There is yet another aspect worth thinking about. Melman's study noted that the existence of two inter-related decision-making systems at Standards – those of the workers and those of the management had very important consequences. He observed that (and this is important in considering Reg Wright's remarks above about "looting" as well as the alleged reasons for this country's current crisis over productivity) "in England during the last decades the manpower cost of managing manufacturing firms has been rising more rapidly, than the growth of productivity". But at Standards in unique contrast to the rest of the motor car industry the "administrative overhead" declined over the period 1939 to 1950, while that of every other firm in the industry and for manufacturing as a whole, increased. The reasons for this are given in Reg Wright's earlier article The Gang System in Coventry in ANARCHY 2. Standard's advertising expenditure per car sold is said to be "modest" in relation to that of other manufacturers.
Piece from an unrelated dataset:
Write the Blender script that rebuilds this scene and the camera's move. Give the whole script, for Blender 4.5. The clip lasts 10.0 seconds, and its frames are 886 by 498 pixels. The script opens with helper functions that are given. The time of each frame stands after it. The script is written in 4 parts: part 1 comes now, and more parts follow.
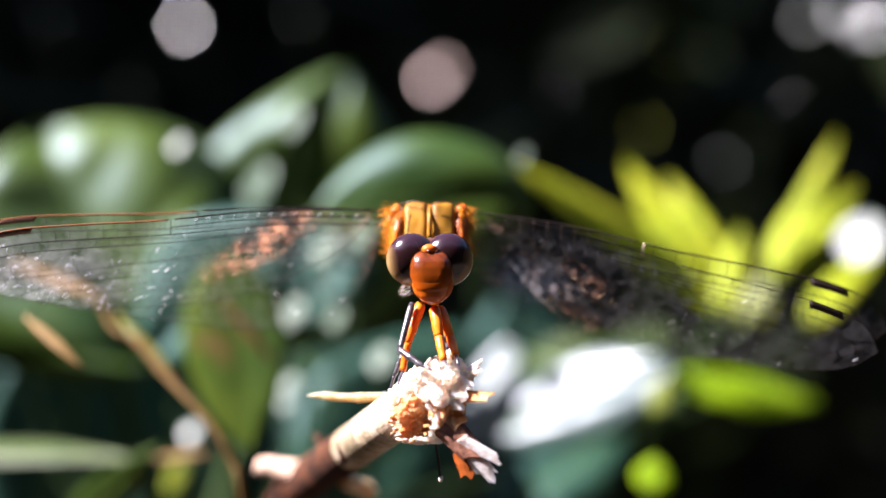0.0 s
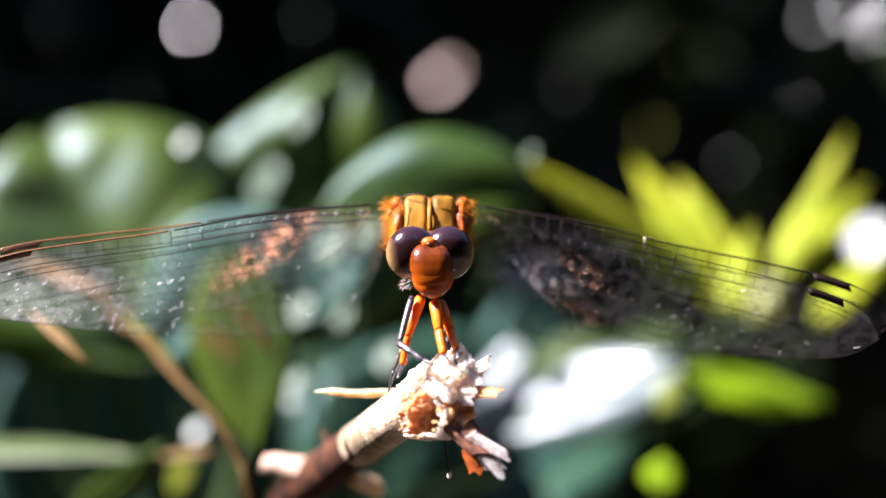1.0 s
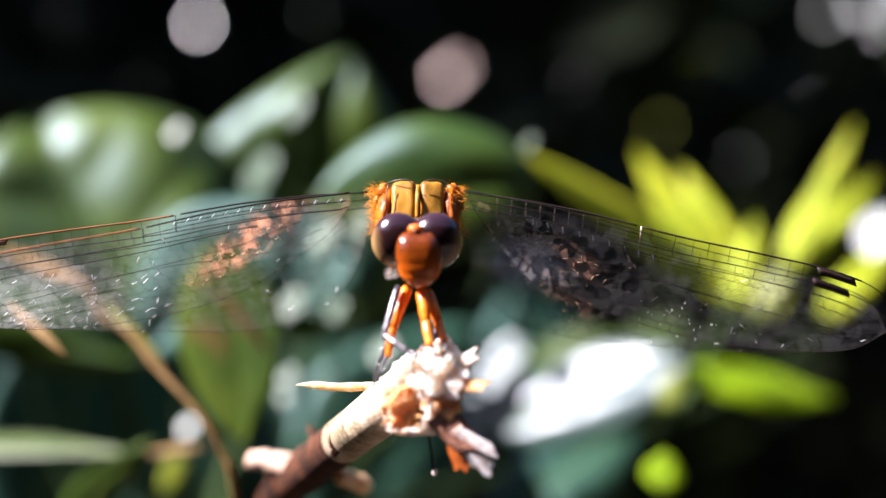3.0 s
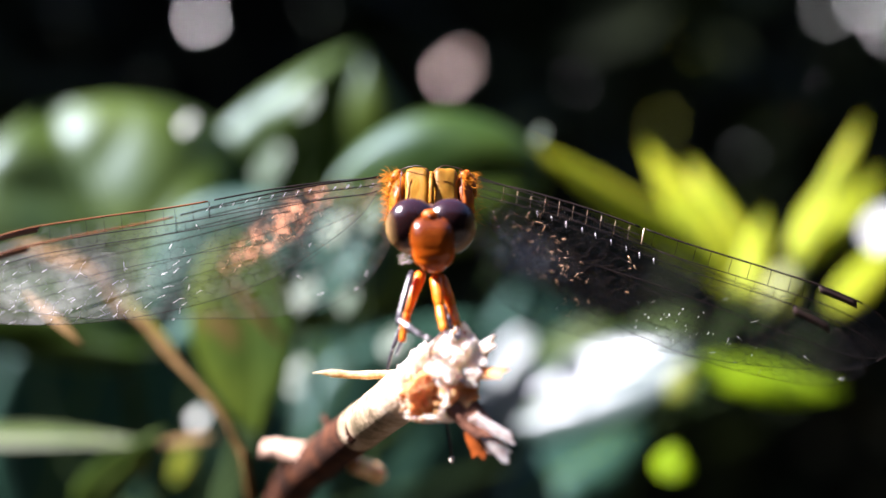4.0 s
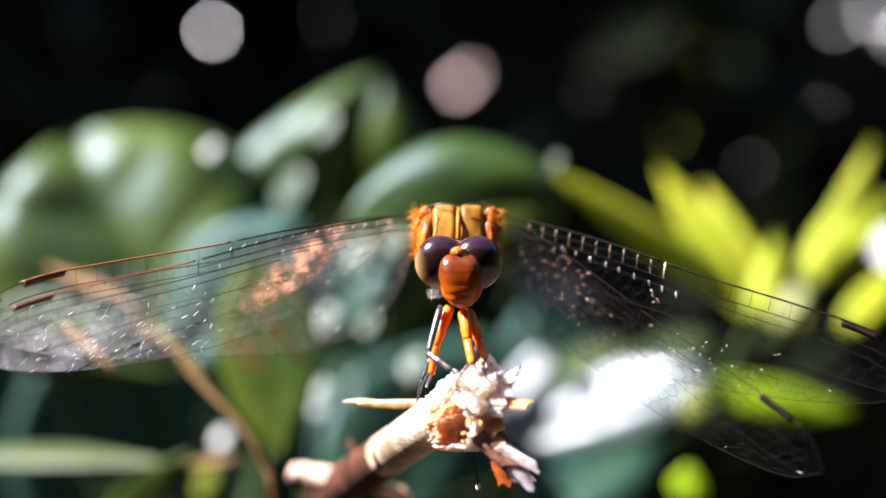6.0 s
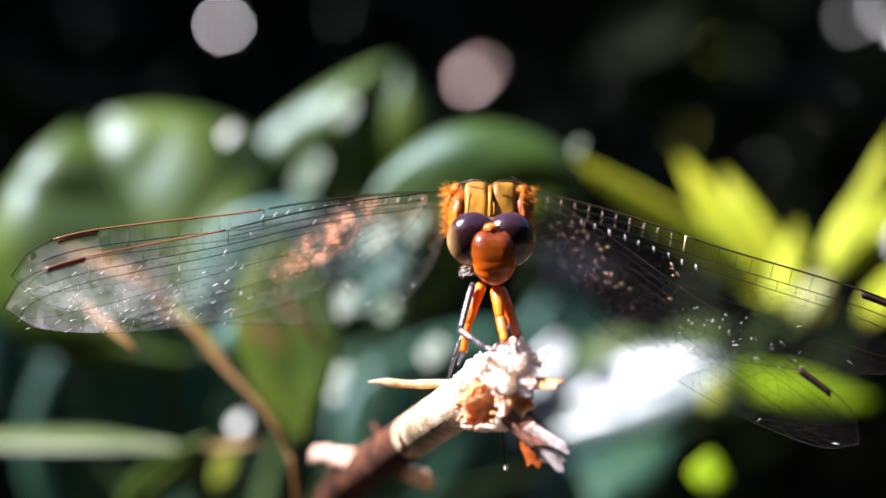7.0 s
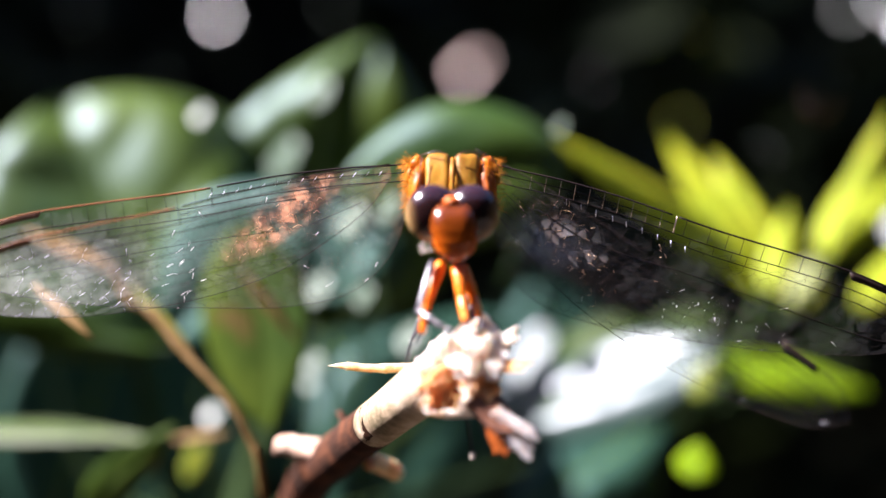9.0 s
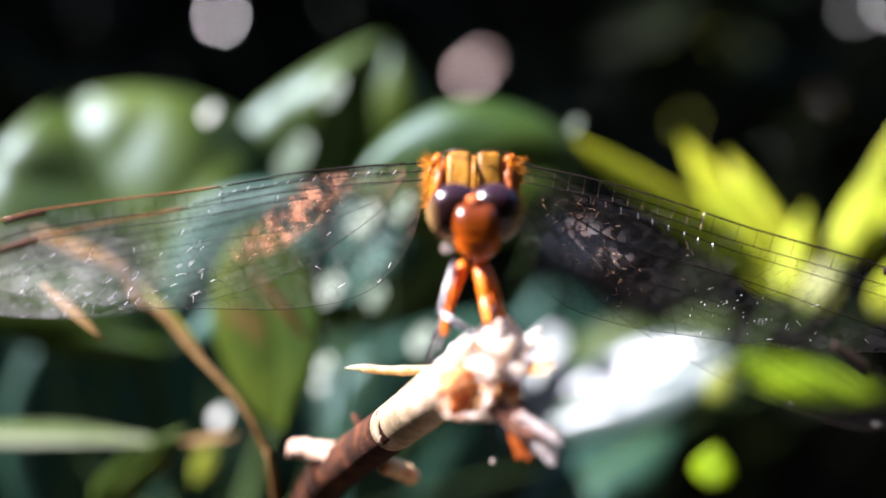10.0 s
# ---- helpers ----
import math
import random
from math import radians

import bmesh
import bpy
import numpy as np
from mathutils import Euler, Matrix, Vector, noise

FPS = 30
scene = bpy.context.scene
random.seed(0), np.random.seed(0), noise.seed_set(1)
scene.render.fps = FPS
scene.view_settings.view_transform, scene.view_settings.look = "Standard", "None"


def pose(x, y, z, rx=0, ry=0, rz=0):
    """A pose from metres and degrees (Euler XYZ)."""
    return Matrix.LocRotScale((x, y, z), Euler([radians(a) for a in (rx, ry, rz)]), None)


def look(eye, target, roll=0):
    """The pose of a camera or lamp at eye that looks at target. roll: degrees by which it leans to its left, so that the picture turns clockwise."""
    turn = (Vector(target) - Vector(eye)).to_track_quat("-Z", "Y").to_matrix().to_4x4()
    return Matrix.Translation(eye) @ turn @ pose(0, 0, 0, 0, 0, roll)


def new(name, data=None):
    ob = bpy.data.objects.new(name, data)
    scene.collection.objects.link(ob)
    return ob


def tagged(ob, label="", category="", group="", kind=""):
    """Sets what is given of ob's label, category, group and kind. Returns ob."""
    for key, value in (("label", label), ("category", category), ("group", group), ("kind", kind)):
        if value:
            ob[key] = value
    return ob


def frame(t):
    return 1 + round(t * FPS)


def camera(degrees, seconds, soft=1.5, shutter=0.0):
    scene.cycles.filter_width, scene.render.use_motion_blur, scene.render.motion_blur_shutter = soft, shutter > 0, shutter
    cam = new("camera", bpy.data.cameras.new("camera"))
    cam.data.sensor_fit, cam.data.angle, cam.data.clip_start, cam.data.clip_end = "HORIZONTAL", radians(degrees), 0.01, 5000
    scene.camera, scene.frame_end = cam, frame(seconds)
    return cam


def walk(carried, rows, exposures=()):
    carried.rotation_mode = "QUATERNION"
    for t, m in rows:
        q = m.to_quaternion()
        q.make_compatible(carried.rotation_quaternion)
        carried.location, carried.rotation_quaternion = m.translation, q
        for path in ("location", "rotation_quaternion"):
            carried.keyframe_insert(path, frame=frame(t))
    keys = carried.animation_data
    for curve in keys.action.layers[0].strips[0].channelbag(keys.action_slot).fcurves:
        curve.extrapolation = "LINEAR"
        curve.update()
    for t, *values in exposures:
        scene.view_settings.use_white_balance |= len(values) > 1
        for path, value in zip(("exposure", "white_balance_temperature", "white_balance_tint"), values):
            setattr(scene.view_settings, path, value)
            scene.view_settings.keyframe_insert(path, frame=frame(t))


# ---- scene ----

Yet Standard's overhead budget is described as having shocked Leylands. The Economist again comments:

The methods used to sell and to produce cars are utterly different from those of a firm like Leyland making and selling the heaviest and most expensive types of commercial vehicle. This may have provided further grounds for disagreement: the amount spent by a car manufacturer on advertising and selling its products may seem exorbitant to anyone used to building to order for industrial concerns, instead of turning out cars, en masse and then persuading the public to buy them. Selling organisation and advertising might seem to the lorry maker a logical point at which to start cutting overheads, but the car maker would regard such a policy as disastrous.

From this point of view Leylands are a more "rational" firm than Standard who in turn are more rational than their larger competitors. But in capitalist industry, rationality and production-orientedness are not the guarantees of success.